Mark: The tools put them in a bubble of adolescence, alone in the bedroom texting and chatting, viewing and gaming, filming and talking with one another. “What have we done to them?” I ask in the first sentence of the new book. The screens we handed them didn’t provide equipment to manage ordinary woes of adulthood. They didn’t get a humanities formation that would make them feel they live in a wondrous stream of civilization, an inheritance of masterpieces, heroes and villains of epic stature, visions of transcendence, a great country, momentous events, heights of eloquence, . . . and that left them rootless and bitter and fragile, searching for purpose and meaning in the screen and in extreme ideological movements. Oh yes, the supervisors of the young failed them and damaged them, and our 30-year-old doesn’t know what to do. He has five hours of leisure time per day and he devotes seven minutes to reading.
Rick: This is obviously a passionate critique. For those who are skeptical, what’s some evidence that things are as bad as you say?
Mark: SAT writing scores dropped 15 points from 2006 to 2016, when SAT scrapped the writing requirement. ACT college readiness in reading dropped 8 points from 2009 to 2019. Majors in the humanities in higher ed. have plummeted. I wish knowledge levels were high, but NAEP U.S. history and ACT science scores aren’t reflecting that. I wish emotional and mental well-being were indicating some improvement, but depression, anxiety, narcissism, and suicide are up, while job satisfaction and optimism are down. One-third of millennial males will never have married by age 40. They are more intolerant and mistrustful than older Americans, too, and they have a vindictive outlook. When they see a microaggression, they want the culprit to pay dearly. This is the source of the cancel culture they favor.
Rick: In your new book, you talk about youth becoming “dangerous adults.” What do you mean by this?

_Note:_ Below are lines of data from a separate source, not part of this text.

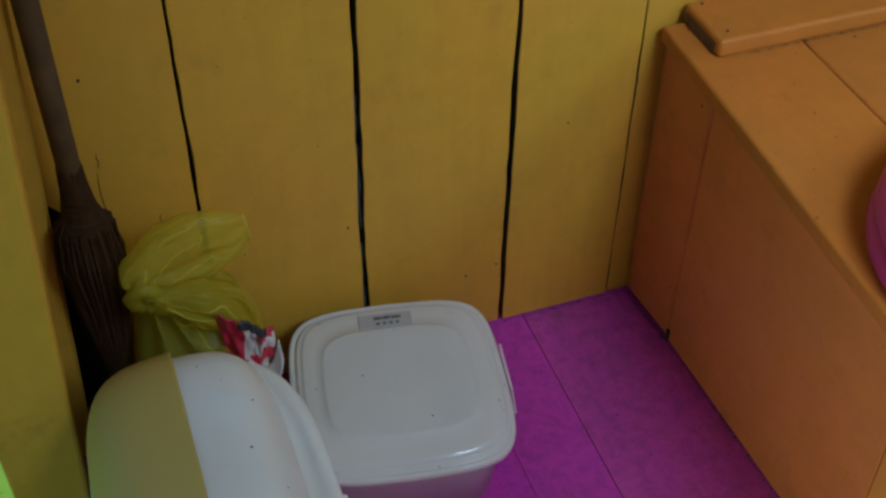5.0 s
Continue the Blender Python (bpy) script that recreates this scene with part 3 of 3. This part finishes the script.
for x, z in ((-0.116, 0.329), (-0.398, 0.239), (-0.201, 0.115), (-0.243, 0.106), (-0.664, 0.52)):
    wall_nail(x, z)
for x, y0, y1 in ((-0.668, 0.285, 0.40), (-0.664, 0.405, 0.425), (-0.612, 0.30, 0.325)):
    pts = [(x + 0.0008 * math.sin(5 * k), -0.0003, y0 + (y1 - y0) * k / 8) for k in range(9)]
    part("crack", tube(pts, [0.0002] + [0.0006] * 7 + [0.0002], 5), NAIL, wall_north)
rnd = random.Random(5)
for z0, z1 in ((0.075, 0.125), (0.135, 0.20), (0.225, 0.36), (0.37, 0.43)):
    pts = [(-0.3800 + rnd.uniform(-0.0008, 0.0008), 0.010 + rnd.uniform(-0.003, 0.003), z0 + (z1 - z0) * i / 9) for i in range(10)]
    part("filler", tube(pts, [0.001] + [rnd.uniform(0.002, 0.0042) for _ in range(8)] + [0.001], 7), FILLER, wall_north)

# ---- dirt gathered along the foot of the bench and the wall ----
rnd = random.Random(21)


def crumb_run(a, b, n, size, spread, parent=floor):
    """Crumbs and dust that lie in an uneven strip from a to b."""
    a, b = Vector(a), Vector(b)
    out = (b - a).cross(Vector((0, 0, 1))).normalized()
    bm = bmesh.new()
    for k in range(n):
        f = rnd.random()
        heap = 0.35 + 0.65 * abs(noise.noise((f * 9.0, size * 900, 0)))
        c = a.lerp(b, f) + out * (spread * rnd.random() ** 2 * heap)
        m = Matrix.Translation(c) @ Matrix.Rotation(rnd.uniform(0, 3), 4, "Z") @ Matrix.Diagonal((size * rnd.uniform(0.5, 1.6), size * rnd.uniform(0.4, 1.0), size * rnd.uniform(0.25, 0.6), 1))
        bmesh.ops.create_icosphere(bm, subdivisions=1, radius=1.0, matrix=m)
    tagged(part("dirt", bm, NEAR_BLACK, parent), kind="stuff")


crumb_run((0.0275, -0.50, 0.0), (0.0140, -0.112, 0.0), 260, 0.0010, -0.010)
crumb_run((0.0115, -0.106, 0.0), (0.0010, -0.004, 0.0), 70, 0.0010, -0.009)
crumb_run((0.0, -0.0015, 0.0), (-0.19, -0.0015, 0.0), 120, 0.0009, -0.007)
# this run is added only to draw the dark joint line under the batten
crumb_run((0.64, -0.0903, 0.4505), (0.055, -0.0903, 0.4505), 260, 0.0009, 0.001, bench)

# ---- grass outside the doorway ----
rnd = random.Random(11)
bm = bmesh.new()
for i in range(16000):
    x, y, h, a = rnd.gauss(-1.1, 0.9), rnd.gauss(-0.2, 0.9), rnd.uniform(0.008, 0.024), rnd.uniform(0, math.pi)
    if -0.86 < x < 0.75 and -1.41 < y < 0.11:
        continue
    dx, dy, lean = 0.0012 * math.cos(a), 0.0012 * math.sin(a), (rnd.uniform(-0.03, 0.03), rnd.uniform(-0.03, 0.03))
    v = [bm.verts.new(p) for p in ((x - dx, y - dy, -0.161), (x + dx, y + dy, -0.161), (x + lean[0], y + lean[1], -0.16 + h))]
    bm.faces.new(v)
tagged(new("grass", mesh_of("grass", bm, GRASS)), "short bright green grass outside the doorway", "grass", kind="stuff")
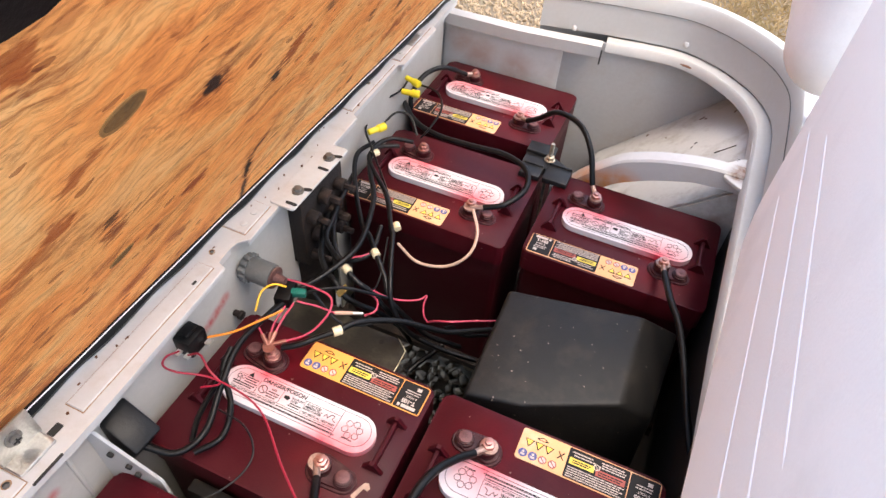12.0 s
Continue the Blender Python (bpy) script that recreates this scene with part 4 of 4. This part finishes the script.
# Hollow in the board, drawn as a proud lens of darker brown.
inlay("wood_patch", -0.1225, 0.341, 0.0165, 0.0105, 24, PATCH_RIM, 0.0005, 0.95)
inlay("wood_patch", -0.1219, 0.342, 0.0148, 0.0078, 24, PATCH, 0.0008, 0.95)
inlay("wood_patch", -0.0995, 0.149, 0.0125, 0.0062, 18, PATCH_RIM, 0.0004)
inlay("wood_patch", -0.0985, 0.149, 0.0108, 0.005, 18, PATCH, 0.0006)


# ---- seat back cushions ----
def pillow(bm, hx, hy, corner, depth, r, steps=9):
    """A pad standing on the origin: an outline in (y, z) with round corners, its front edge at x = 0 rounded by r all the way round."""
    rings = [(0.0, depth), (0.0, r)] + [(r * (1 - math.cos(math.pi / 2 * k / steps)), r * (1 - math.sin(math.pi / 2 * k / steps))) for k in range(1, steps + 1)]
    rows = [[bm.verts.new((x, y, z)) for y, z in rounded(0, hy, hx - d, hy - d, corner - d, 10)] for d, x in rings]
    for a, c in zip(rows, rows[1:]):
        for k in range(len(a)):
            bm.faces.new((a[k], a[(k + 1) % len(a)], c[(k + 1) % len(a)], c[k]))
    bm.faces.new(rows[0][::-1])
    bm.faces.new(rows[-1])


def back_cushion(m, ribs, label):
    """An upright padded half of the seat back on two posts: its base point lies below the middle of the front face."""
    s = empty("seat_back", m, label, "seat back", "split seat back")
    upright = Matrix(((0, 0, -1, 0), (1, 0, 0, 0), (0, 1, 0, 0), (0, 0, 0, 1)))
    bm = bmesh.new()
    pillow(bm, 0.184, 0.185, 0.054, 0.074, 0.038)
    pad = part("cushion", bm, VINYL, s, "padded white vinyl cushion")
    for z, a, c in ribs:
        bm = bmesh.new()
        sweep(bm, [Vector((0.0009, a + (c - a) * i / 24, z)) for i in range(25)], 0.0013, 10, lambda t: min(1, 9 * t + 0.25, 9 * (1 - t) + 0.25))
        part("welt", bm, VINYL, pad, "raised stitched welt")
    bm = bmesh.new()
    prism(bm, rounded(0, 0.182, 0.178, 0.176, 0.034, 8), -0.092, -0.0745, 0.004)
    bm.transform(upright)
    part("back_panel", bm, BLACK, s, "black moulded back panel")
    for y in (0.0, 0.12):
        bm = bmesh.new()
        sweep(bm, [Vector((0.105, y, z)) for z in (0.682 - m.translation.z, -0.1, 0.06, 0.2)], 0.0125, 12)
        part("post", bm, GREY_DARK, s, "dark steel post")
    return s


back_cushion(pose(0.1975, -0.1385, 0.928, 0, 0, -2.9), ((0.087, -0.0785, 0.1235), (0.116, -0.129, 0.1435), (0.138, -0.0835, 0.0985)), "upright white vinyl seat back half with three stitched welts")
back_cushion(pose(0.213, 0.3825, 0.935, 0, 0, -1), (), "upright plain white vinyl seat back half beyond the gap")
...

Mark: When a person is happy to sign a petition with 2,000 others to get a stranger fired for telling a dumb racial joke on social media; when students demand that a question be added to course evaluations asking whether the teacher committed any microaggressions during the semester; when the election of Donald Trump inspires outright trauma among young Dems; when young editors in tears demand Jordan Peterson’s latest book be canceled . . . we are in the realm of danger.
Rick: You argue that technology is a big driver for the shifts that concern you. But how you do you think about unpacking the impact of technology from other social, cultural, and political changes?
Mark: The thing I focus on is how ubiquitous screens drew millennials away from, in a word, civilization. The 2008 crash was bad—and a little knowledge of the Depression would give perspective. Trump’s triumph was debilitating—and knowing of the shock in 1901 of Teddy Roosevelt taking charge would have done the same. They nurse socialist dreams—and a little Orwell and Hayek would temper those fantasies. That’s what civilization endows: a steadying force against the pressures of the moment. The iPhone only aggravated those pressures.
Rick: OK, so for readers persuaded by your critique, what are one or two things you’d urge schools and educators to do?
Mark: Boost literary curriculum. Why are the young so fractious and reactive? Because they haven’t read enough novels, performed in plays, and memorized poems. Recitation and performance get them out of their heads, force them to use better words and assume other personalities. Novels make them consider motive and imagine feelings they don’t have themselves, which builds cognitive empathy. Yes, more literary education, make them become for a moment Lady Macbeth, Emily Dickinson, Frederick Douglass, and Jay Gatsby. That’s a very healthy thing for an adolescent to do. The phone pushes the opposite, turning what should be a time of expansion into contraction, a “Daily Me,” as it used to be called, that only promotes narcissism, and we know how Narcissus ended.
This interview has been edited and condensed for clarity.